Hadist Mutawatir Amali

Pengertian hadist Mutawatir Amali adalah sesuatu yang mudah dapat diketahui bahwa hal itu berasal dari agama dan telah mutawatir di antara kaum muslimin bahwa Nabi melakukannya atau memerintahkan untuk melakukannya atau serupa dengan itu.

Bisa juga diartikan dengan sesuatu yang diketahui dengan mudah, bahwa dia termasuk urusan agama dan telah mutawatir antara umat Islam, bahwa Nabi SAW mengerjakannya, dan menyuruhnya, atau selain dari itu. Pengertian ini sesuai dengan ta’rifijtima’.

Contoh hadits Mutawatir Amali ini adalah kita melihat di mana saja bahwa salat Zuhur dilakukan dilakukan dengan jumlah rakaat sebanyak 4 rakaat dan kita tahu bahwa hal itu adalah perbuatan yang diperintahkan oleh Islam dan kita mempunyai sangkaan kuat bahwa Nabi Muhammad SAW melakukannya atau memerintahnya demikian.

Contoh lain Hadits Mutawatir Amali adalah tentang haji, tentang zakat, dan lain sebagainya. Hadits ini kesemuanya bersifat terbuka, dengan disaksikan banyak perawi.

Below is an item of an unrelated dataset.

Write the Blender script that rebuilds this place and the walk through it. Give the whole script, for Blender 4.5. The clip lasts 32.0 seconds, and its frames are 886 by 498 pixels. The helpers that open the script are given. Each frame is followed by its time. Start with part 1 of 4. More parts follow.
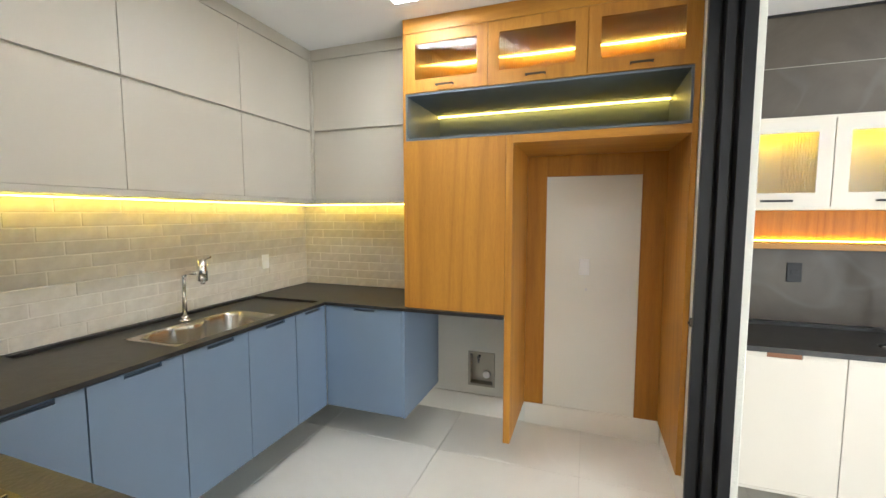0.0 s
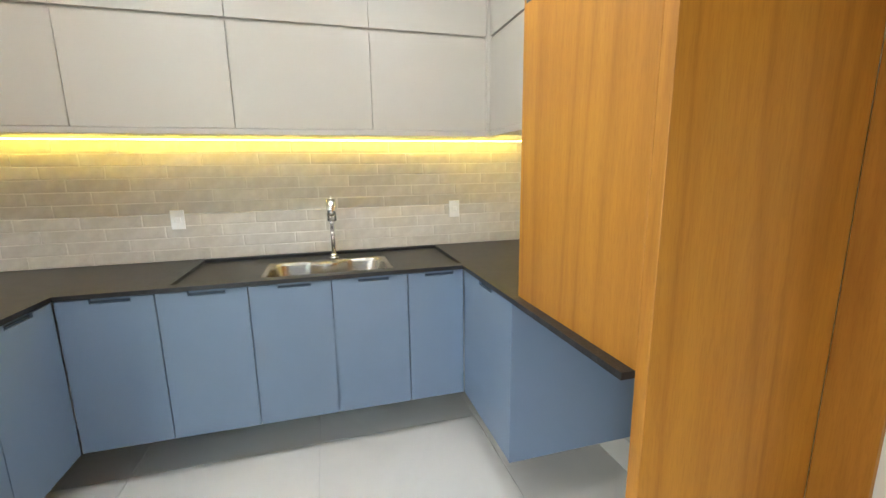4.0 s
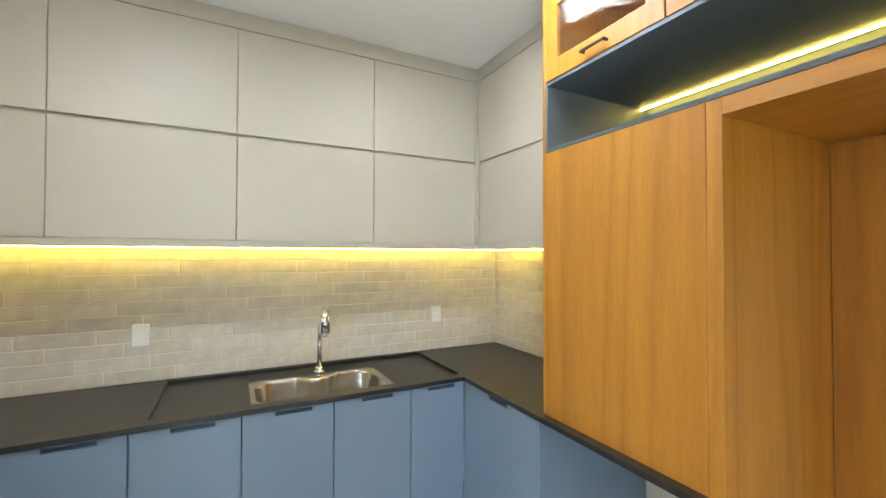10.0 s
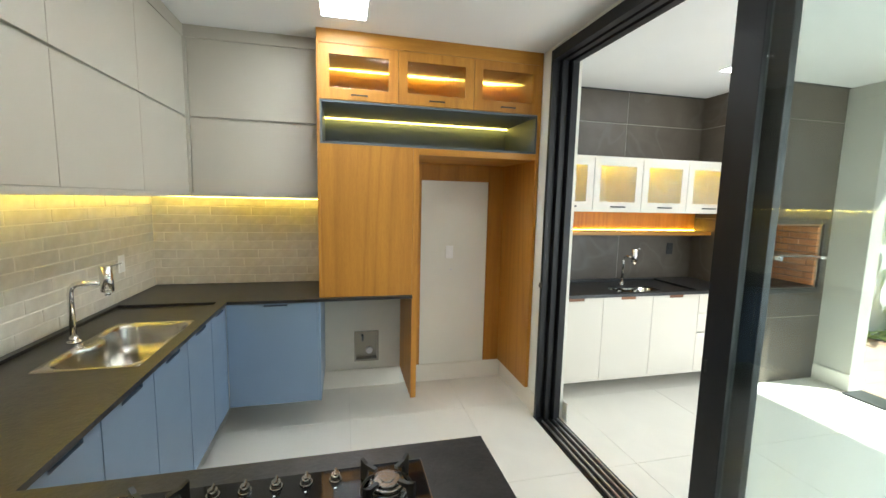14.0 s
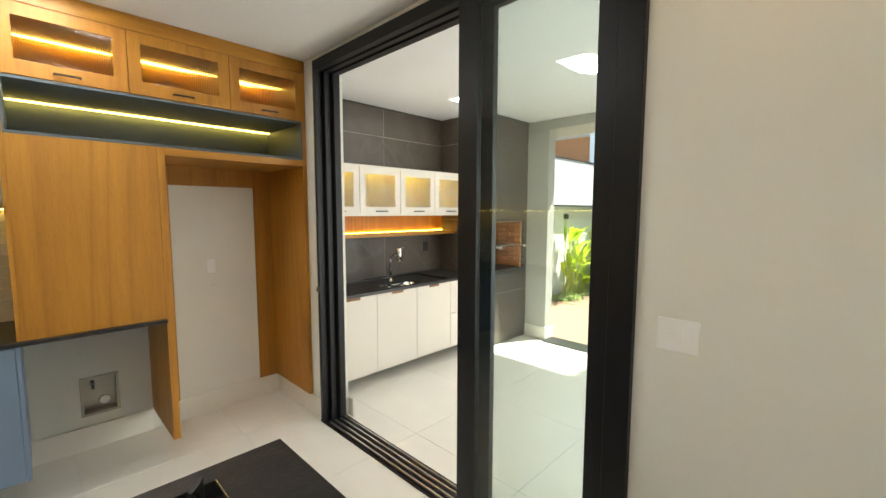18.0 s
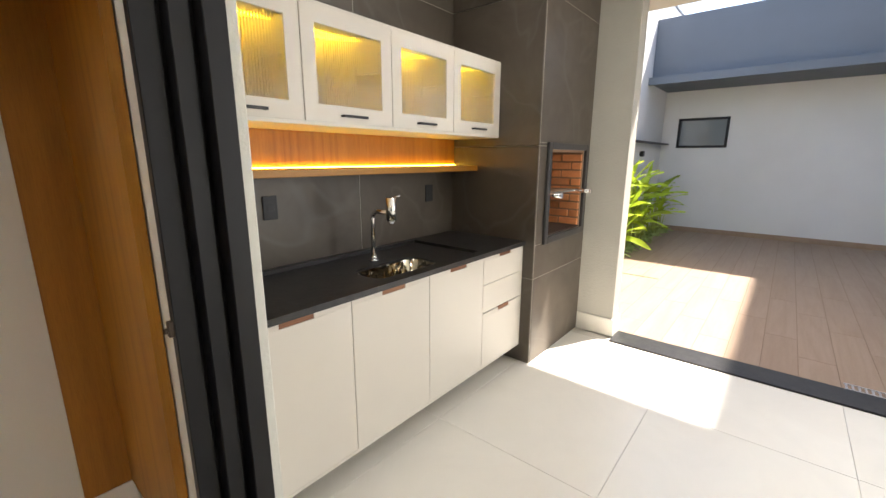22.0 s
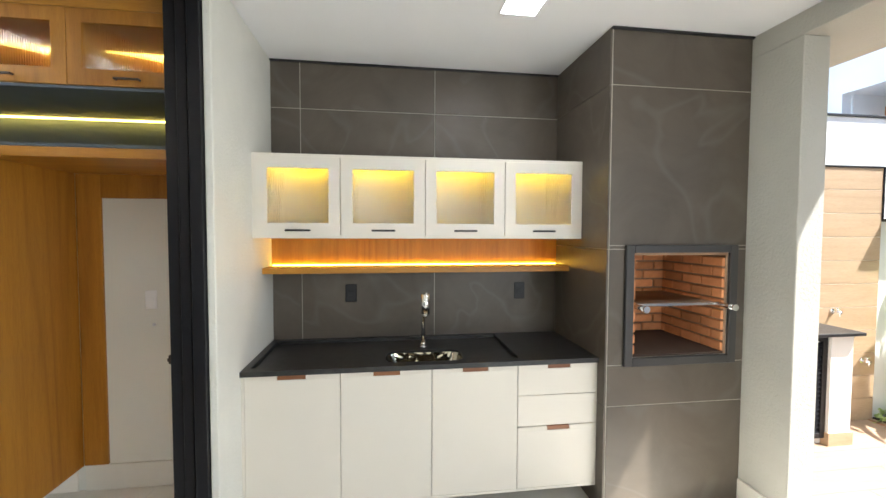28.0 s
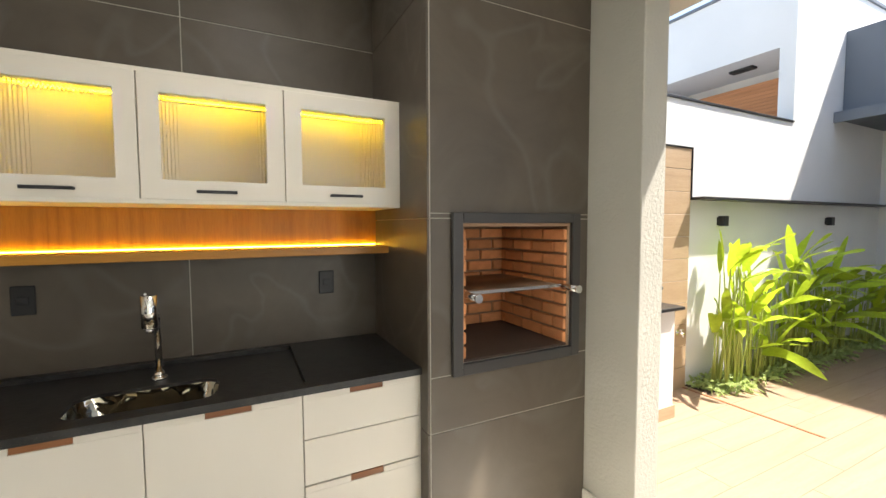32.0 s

Demikian penjelasan mengenai Hadist Mutawatir yang harus memiliki banyak perawi. Hadits Mutawatir merupakan salah satu jenis hadits jika ditinjau dari banyaknya perawi. Bahkan hadits Mutawatir sendiri memiliki banyak jenis. Baik itu Hadits Mutawatir Lafzi, Hadits Mutawatir Maknawi, ataupun Hadits Mutawatir Amali. Sekian dari kami dan terimakasih sudah membaca artikel yang singkat ini.